* _Given instruction_:
Without the images, write out the whole listing exactly.

* _Given material_:

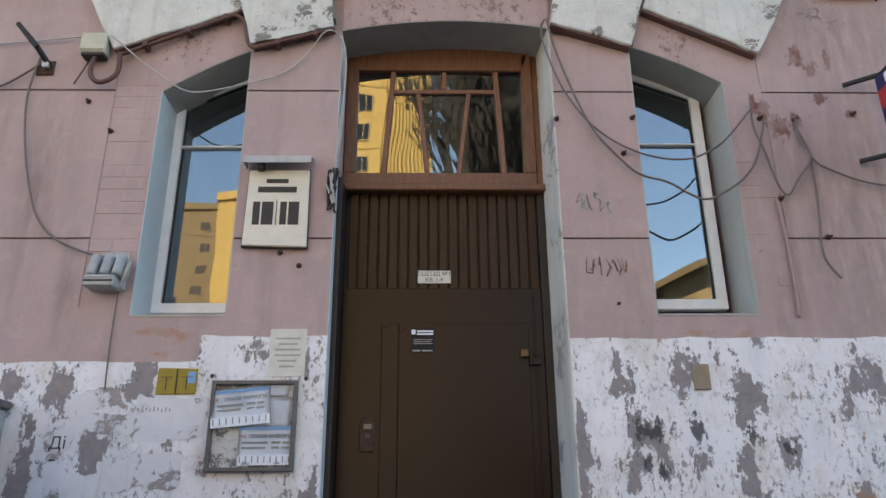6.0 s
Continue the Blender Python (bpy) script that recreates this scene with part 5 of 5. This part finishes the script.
box(bm, -0.045, 0.045, -0.012, 0.0, -0.068, 0.068)
bevel(bm, 0.004)
o = top("tin_cover", bm, simple("tan_tin", (0.28, 0.22, 0.16), 0.6, 0.2), "small tan metal cover plate on the white wall", "cover plate")
o.location = (1.421, 0, 1.775)
# air holes near the ground, the darkness inside painted as a black sheet
for x, z, w, h in ((-1.285, 0.385, 0.085, 0.13), (1.417, 0.485, 0.10, 0.12)):
    v = thing("air_vent", "small dark rectangular air hole near the ground", "air vent", "air vents", at=(x, 0, z))
    piece("rim", lambda bm: ring(bm, rect(-w / 2, w / 2, -h / 2, h / 2), 0.008, -0.006, 0.012), rust_iron, v)
    slab("hole_shade", (-w / 2 + 0.006, w / 2 - 0.006, -0.003, 0.006, -h / 2 + 0.006, h / 2 - 0.006), black_vinyl_and_hole, v, "", 0)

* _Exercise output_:
6.0 s
Continue the Blender Python (bpy) script that recreates this scene with part 5 of 5. This part finishes the script.
box(bm, -0.045, 0.045, -0.012, 0.0, -0.068, 0.068)
bevel(bm, 0.004)
o = top("tin_cover", bm, simple("tan_tin", (0.28, 0.22, 0.16), 0.6, 0.2), "small tan metal cover plate on the white wall", "cover plate")
o.location = (1.421, 0, 1.775)
# air holes near the ground, the darkness inside painted as a black sheet
for x, z, w, h in ((-1.285, 0.385, 0.085, 0.13), (1.417, 0.485, 0.10, 0.12)):
    v = thing("air_vent", "small dark rectangular air hole near the ground", "air vent", "air vents", at=(x, 0, z))
    piece("rim", lambda bm: ring(bm, rect(-w / 2, w / 2, -h / 2, h / 2), 0.008, -0.006, 0.012), rust_iron, v)
    slab("hole_shade", (-w / 2 + 0.006, w / 2 - 0.006, -0.003, 0.006, -h / 2 + 0.006, h / 2 - 0.006), black_vinyl_and_hole, v, "", 0)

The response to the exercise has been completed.